Abstract

When considering autonomous mobility on demand (AMoD) trends, it is probably safe to assume that they will have a large market share in the near future. In the introductory phases, users of current non-autonomous mobility on demand services such as ride-hailing and carsharing are expected to be among the first users of AMoD systems. The research presented in this paper aims to estimate fares for an AMoD system in this early stages based on rental and financial data provided by a free-floating CS provider. It demonstrates that an autonomous taxi (aTaxi) model requires less vehicles to serve the same demand resulting in the possibility to lower fares. In our model, user behavior is represented by defining three maximal waiting times and three monetary values reflecting their dissatisfaction in the case, where they cannot be served in due time. Two bipartite optimization problems for vehicle-to-user and relocation assignments build the core of the introduced aTaxi model.
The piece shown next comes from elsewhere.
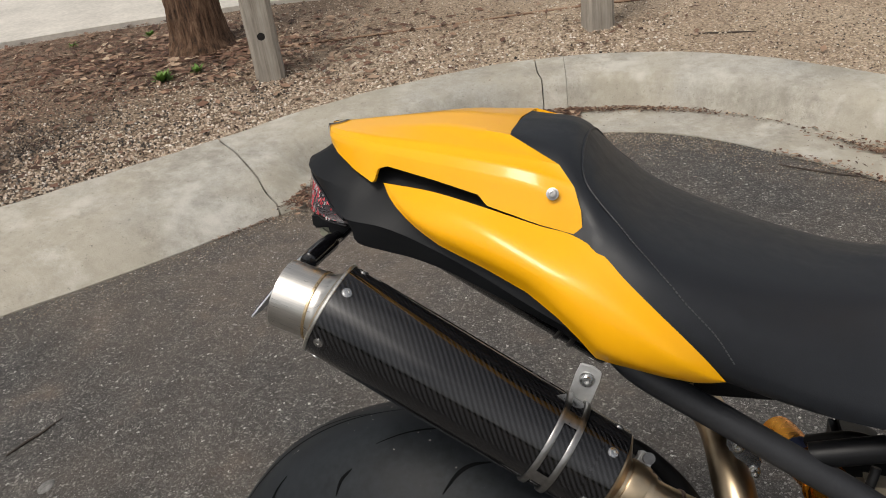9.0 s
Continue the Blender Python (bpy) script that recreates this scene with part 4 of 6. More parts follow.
def rounded(w, h, r, n=6):
    pts = []
    for cx, cy, a0 in ((w - r, h - r, 0), (-w + r, h - r, 90), (-w + r, -h + r, 180), (w - r, -h + r, 270)):
        for k in range(n + 1):
            a = radians(a0 + 90 * k / n)
            pts.append((cx + r * math.cos(a), cy + r * math.sin(a)))
    return pts


PW, PH = 0.0915, 0.0485
bm = bmesh.new()
slab(bm, [on_plate(u, v, -0.0008) for u, v in rounded(PW, PH, 0.009)], pn * 0.0016, 0)
plate = part("number_plate", bm, PLATE_WHITE, bike, "white number plate with a blue border")
bm = bmesh.new()
a = [bm.verts.new(on_plate(u, v, 0.0013)) for u, v in rounded(PW - 0.0008, PH - 0.0008, 0.0085)]
b = [bm.verts.new(on_plate(u, v, 0.0013)) for u, v in rounded(PW - 0.0045, PH - 0.0045, 0.006)]
grid_faces(bm, [a, b], True)
part("plate_border", bm, PLATE_BLUE, plate, smooth=False)


def bar(u0, v0, u1, v1):
    bm = bmesh.new()
    slab(bm, [on_plate(u, v, 0.001) for u, v in ((u0, v0), (u1, v0), (u1, v1), (u0, v1))], pn * 0.0008, 0)
    part("plate_bar", bm, PLATE_BLUE, plate, "plain dark blue bar", False)


for u0, u1 in ((-0.066, -0.045), (-0.037, -0.016), (0.008, 0.029), (0.034, 0.052), (0.058, 0.068)):
    m = (u0 + u1) / 2
    h = (u1 - u0) * 0.28
    bar(m - h, -0.028, m + h, 0.016)
for u in (-0.017, 0.0, 0.016):
    bar(u - 0.0018, 0.028, u + 0.0018, 0.036)
for u, v in ((-0.081, 0.037), (0.081, 0.036), (-0.082, -0.037), (0.081, -0.0375)):
    bolt(plate, on_plate(u, v, 0.0014), pn, 0.0031, 0.002, "plate_screw")

# ---- seat ----
SEAT = [
    (0.112, [(0, 0.668), (0.05, 0.666), (0.072, 0.661), (0.09, 0.64), (0.104, 0.60)]),
    (0.165, [(0, 0.664), (0.06, 0.657), (0.093, 0.643), (0.113, 0.61), (0.122, 0.575)]),
    (0.190, [(0, 0.641), (0.06, 0.636), (0.104, 0.621), (0.125, 0.596), (0.131, 0.56)]),
    (0.210, [(0, 0.617), (0.06, 0.613), (0.11, 0.603), (0.141, 0.576), (0.146, 0.54)]),
    (0.250, [(0, 0.583), (0.068, 0.58), (0.128, 0.571), (0.157, 0.547), (0.158, 0.50)]),
    (0.310, [(0, 0.559), (0.068, 0.556), (0.129, 0.543), (0.158, 0.508), (0.144, 0.458)]),
    (0.400, [(0, 0.536), (0.065, 0.531), (0.113, 0.514), (0.142, 0.47), (0.137, 0.425)]),
    (0.468, [(0, 0.528), (0.06, 0.521), (0.096, 0.507), (0.125, 0.46), (0.13, 0.41)]),
    (0.520, [(0, 0.527), (0.055, 0.527), (0.096, 0.515), (0.125, 0.472), (0.131, 0.418)]),
    (0.547, [(0, 0.525), (0.055, 0.533), (0.093, 0.544), (0.122, 0.495), (0.133, 0.427)]),
    (0.578, [(0, 0.505), (0.07, 0.534), (0.099, 0.556), (0.127, 0.508), (0.137, 0.443)]),
    (0.610, [(0, 0.49), (0.09, 0.54), (0.119, 0.556), (0.1345, 0.517), (0.141, 0.466)]),
    (0.642, [(0, 0.485), (0.1, 0.53), (0.135, 0.5515), (0.1415, 0.524), (0.143, 0.489)]),
    (0.672, [(0, 0.485), (0.11, 0.515), (0.139, 0.542), (0.143, 0.531), (0.144, 0.513)]),
    (0.682, [(0, 0.485), (0.11, 0.51), (0.136, 0.526), (0.140, 0.525), (0.141, 0.519)]),
]
bm = bmesh.new()
loft(bm, [mirrored([(x, -y, z) for y, z in h] + [(x, 0, h[-1][1])]) for x, h in SEAT], nu=90, nv=64)
seat = part("seat", bm, SEAT_BLACK, bike, "black vinyl rider seat with stitched seams")
THREAD = worn("seat_thread", (0.055, 0.055, 0.057), 0.7)
SEAT_SKIN = BVHTree.FromPolygons([v.co for v in seat.data.vertices], [p.vertices for p in seat.data.polygons])


def on_seat(p, lift):
    """The nearest place on the seat's skin, lifted along its normal."""
    at, n, _, _ = SEAT_SKIN.find_nearest(Vector(p))
    if n.dot(at - Vector((at.x, 0, at.z - 0.1))) < 0:
        n = -n
    return at + n * lift


# a raised seam runs over the crown and down both flanks, stitched on the flanks
half_seam = [(0.181, -0.046, 0.648), (0.1835, -0.078, 0.6385), (0.1895, -0.098, 0.6255), (0.201, -0.1075, 0.610), (0.218, -0.118, 0.594), (0.242, -0.136, 0.573), (0.263, -0.15, 0.5545), (0.286, -0.16, 0.53), (0.307, -0.16, 0.506), (0.324, -0.157, 0.478)]
tube("seam_piping", [on_seat(p, 0.0003) for p in flip(half_seam[:5])[::-1] + [(0.18, 0, 0.652)] + half_seam[:5]], 0.0013, SEAT_BLACK, seat, n=8, steps=60)
for s in (-1, 1):
    seam = [on_seat((p[0], p[1] * -s, p[2]), 0.0006) for p in spline(half_seam[2:], 52)]
    for k in range(51):
        tube("stitch", [seam[k], seam[k].lerp(seam[k + 1], 0.33), seam[k].lerp(seam[k + 1], 0.65)], 0.0007, THREAD, seat, n=5, steps=3)

bm = bmesh.new()
block(bm, (0.36, 0, 0.437), (0.16, 0.16, 0.075), None, 0.012)
part("battery_tray", bm, BLACK_PLASTIC, bike, "matt black tray under the seat")

# ---- tank ----
TANK = [(0.548, 0.048, 0.50, 0.588, 2.2), (0.556, 0.073, 0.495, 0.615, 2.4), (0.58, 0.1, 0.495, 0.65, 2.4), (0.61, 0.126, 0.495, 0.687, 2.5), (0.66, 0.153, 0.49, 0.724, 2.6), (0.75, 0.172, 0.49, 0.757, 2.6), (0.87, 0.180, 0.495, 0.767, 2.6), (0.98, 0.174, 0.50, 0.75, 2.6), (1.06, 0.158, 0.50, 0.715, 2.4), (1.10, 0.11, 0.525, 0.675, 2.1)]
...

Fleet size and relocation parameters are chosen according to a utility function representing profit and opportunity costs of users not being served. We compute the reduction in fares to break-even with the current CS profit. Results of a case-study in Munich, Germany, indicate that one aTaxi can replace 2.8–3.7 CS vehicles. The aTaxi operator can therefore reduce fares by 29%–35% to achieve the same profit assuming the same cost structures as in free-floating CS.